While the country’s wide variety of dishes is certainly worth exploring, there are a few that constitute a worthy crash course for the uninitiated.
“Griot, for sure,” said Cass Alcide, a first-generation Haitian-American and community manager at the SoHo location of the women-only work space the Wing. She also mentioned black rice, made from mushrooms called djon-djon that grow wild and are collected and dried by Haitian cooks. Her parents came to Brooklyn in the 1980s by way of Jérémie, on Haiti’s southern peninsula.
Served at just about every Haitian gathering, griot consists of pork shoulder spiced with incendiary, fruity Scotch bonnet chiles; the pork is cubed, marinated and cooked to maximum tenderness before frying (or baking, as my Aunt Margaret chose to do), yielding a crispy crust on all sides.
Griot is often served alongside banan peze (from the French “banane pressée,” meaning pressed banana), another essential Haitian dish. Peeled green plantains are fried in vegetable oil, seasoned with salt, squashed into flattened rounds and refried until golden. (They are called tostones or patacones in other parts of the Caribbean.) Aunt Margaret shared her trick of soaking the plantains in salt water to season the crust and make it crispy.

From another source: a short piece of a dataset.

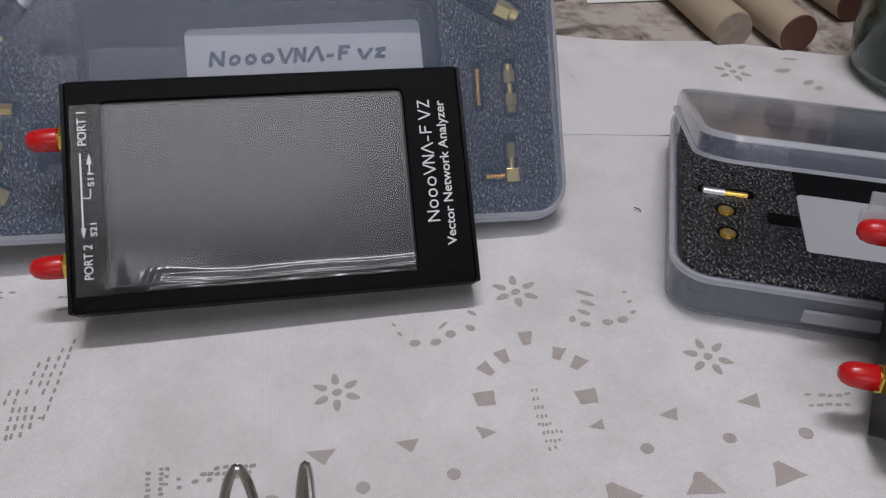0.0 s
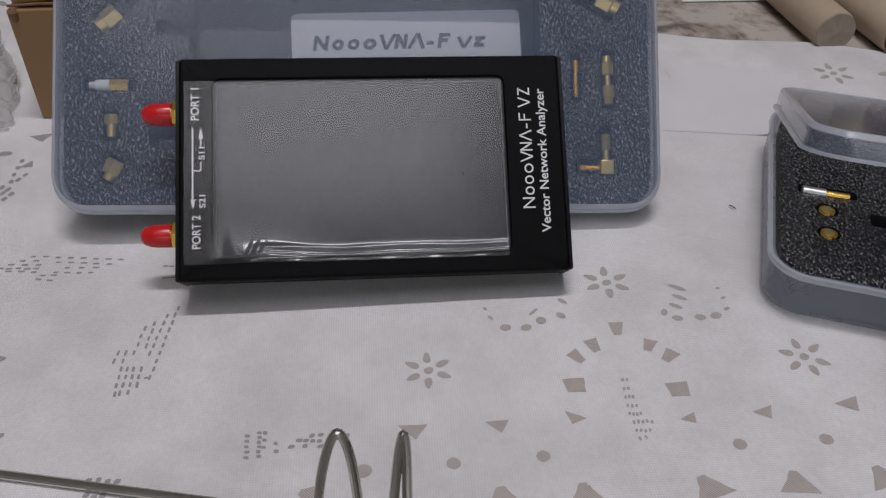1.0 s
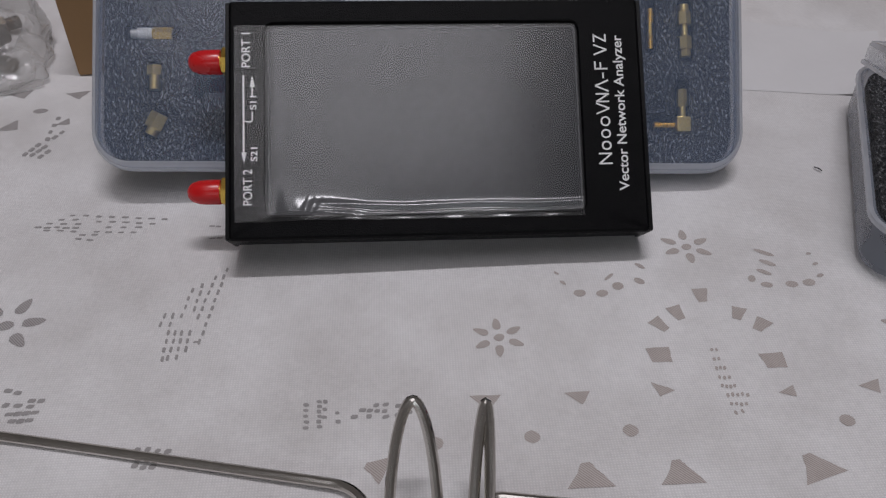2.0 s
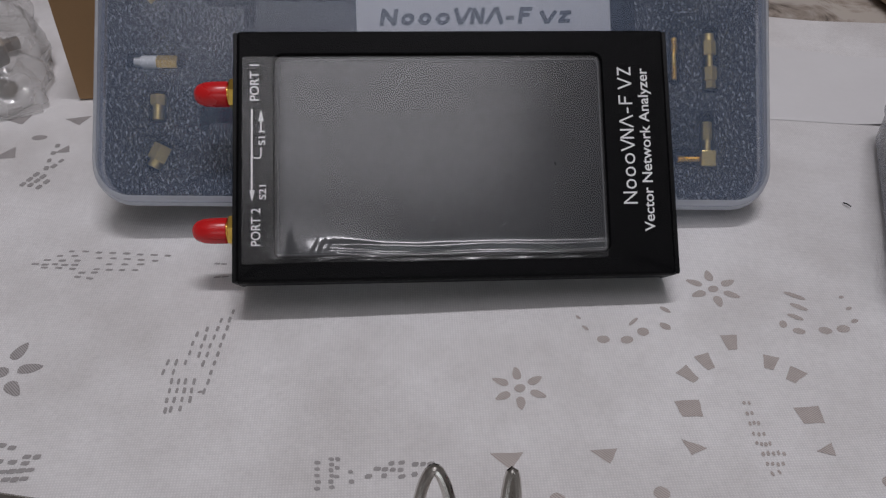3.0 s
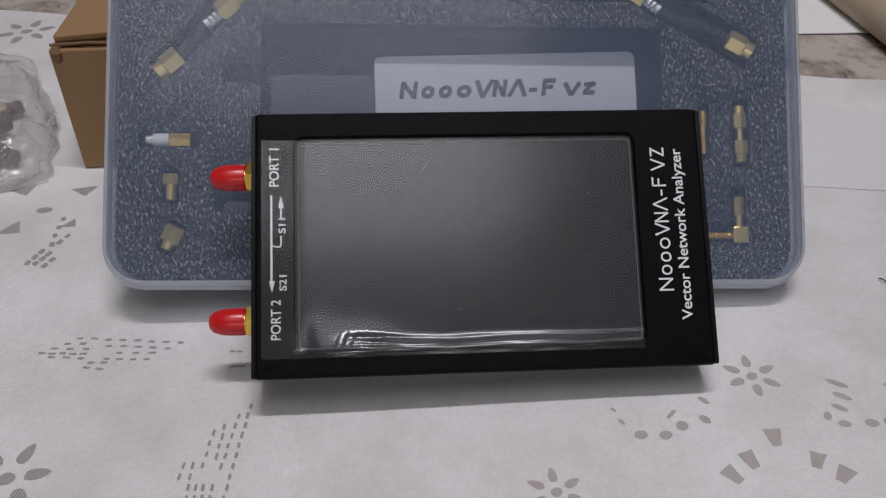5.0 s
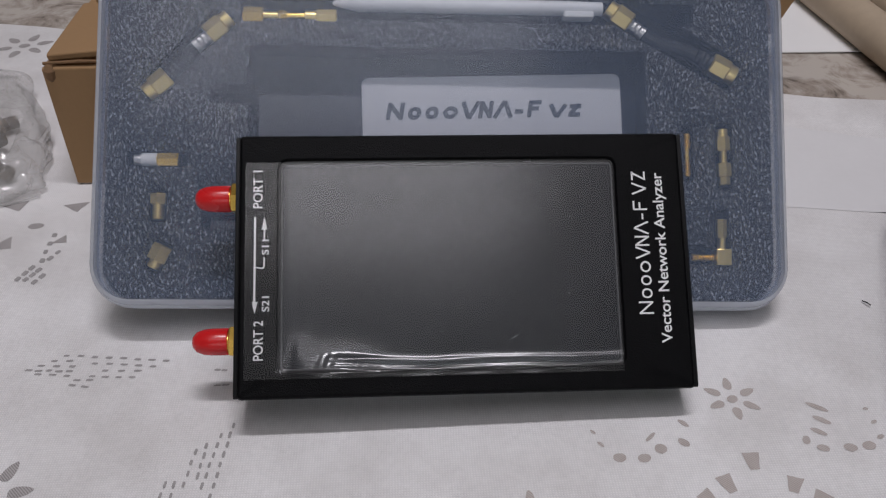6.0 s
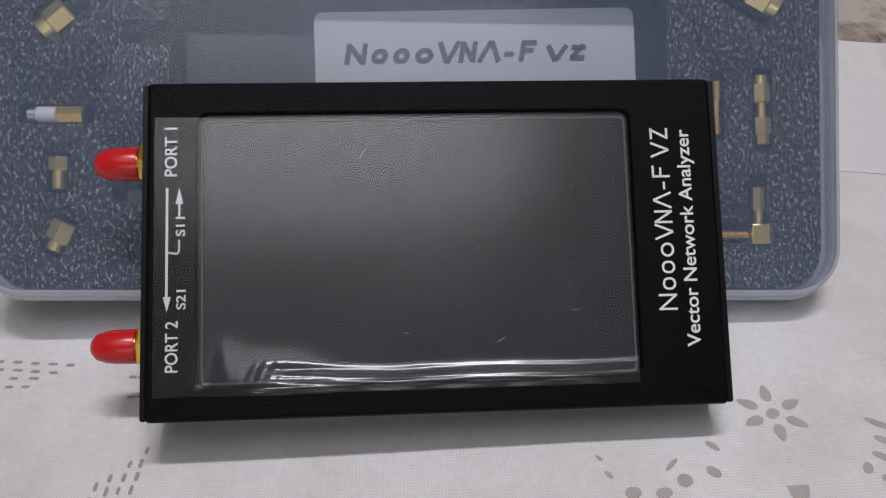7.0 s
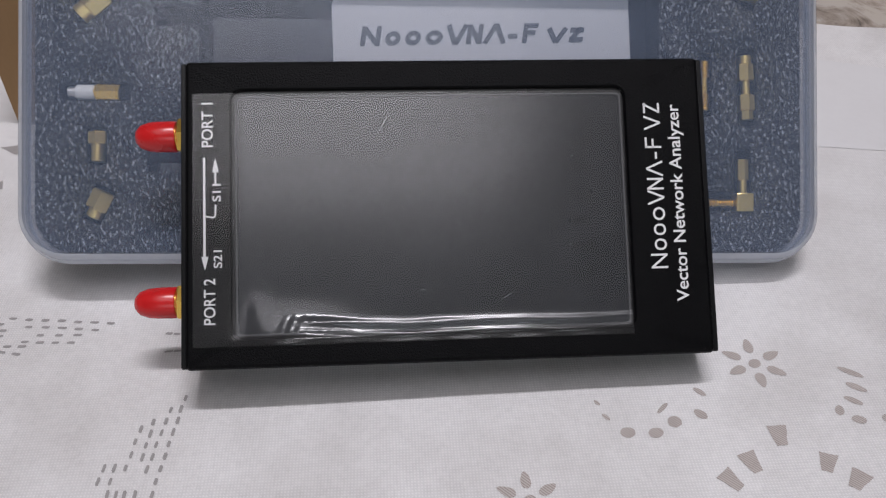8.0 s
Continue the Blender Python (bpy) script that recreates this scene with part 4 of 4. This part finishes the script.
def adapter(label, pieces):
    ob = thing("adapter", CASE, label, "adapter", "gold adapters in the shut case")
    for kind, m, r, z0, z1, material in pieces:
        bm = bmesh.new()
        if kind == "hex":
            hexbar(bm, m, r, z0, z1)
        elif kind == "thread":
            threaded(bm, m, r, z0, z1)
        elif kind == "cube":
            slab(2 * r, 2 * r, z0, z1, r * 0.2, r * 0.12, 0, 0, 2, bm)
            bmesh.ops.transform(bm, matrix=m, verts=bm.verts)
        else:
            turned([(r * 0.9, z0), (r, z0 + r * 0.1), (r, z1 - r * 0.1), (r * 0.9, z1)], 18, bm, m)
        part({"hex": "hex_nut", "thread": "thread", "cube": "elbow_block", "rod": "barrel"}[kind], bm, material, ob)
    return ob


m = lying(-0.0843, 0.0054, 0)
adapter("gold and white coaxial adapter lying in foam", [("rod", m, 0.0016, 0.0000, 0.0026, M_SILVER), ("rod", m, 0.0021, 0.0022, 0.0072, M_WHITE_PLASTIC), ("hex", m, 0.0023, 0.0072, 0.0140, M_GOLD)])
m = lying(-0.0764, -0.0136, 90)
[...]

Fortunately, she also knew how to make black rice, also known as diri djon-djon, a dish I’d never seen made from scratch. The mushrooms are soaked and strained, and the dark water is later used to both color and flavor the rice, along with Scotch bonnets, garlic, cloves and thyme. Aunt Margaret enlisted her daughter, my cousin Josiane Moise, to help her strain the mushrooms until the water was perfectly clear.
Josiane, a doctoral candidate in clinical psychology at George Washington University, considers herself a kitchen novice. “I’ve been saying forever in my head I need to learn from my mom to cook Haitian food, and I never do,” she confessed. “I think today was a good start.” On her left wrist, she sports a tattoo of the Haitian flag’s motto, “L’union fait la force.” (Unity makes strength.)
Missing from the festivities were Haitian patties, rarely made by home cooks. A ubiquitous appetizer at gatherings from Christmas to graduations to baptisms, patties are labor-intensive. Enter the Haitian bakery. From six people, I got six different New York-area recommendations, and each one insisted that his or her choice was the only one worth visiting.
“If you’re more familiar with Jamaican patties, the Haitian patty is more of a puff pastry,” said Michael Clervoix, an owner and the manager of Le Bon Pain Bakery in Queens Village. (Jamaican patties are encased in a short dough that is closer to pie crust.) “The flake is just as important as the actual meat.”
Opened in 1988 by Clervoix’s parents, George and Ghislaine, Le Bon Pain has developed a clientele beyond the Haitian community; that has led to offerings beyond the traditional fillings of chicken, herring, beef or cod.
“People are getting addicted to that crust and liking the taste even without meat, so now we’re selling spinach, meatless,” said Mr. Clervoix, who splits his time between the bakery and a career in music production. “People really enjoy the puff pastry.”
Back at my family’s table, we cousins shared the skills we had developed as children to spot which patties were filled with herring (which we feared) and which were filled with beef (which we loved). Our conversation about Haitian food continued long after the last plates had been cleared.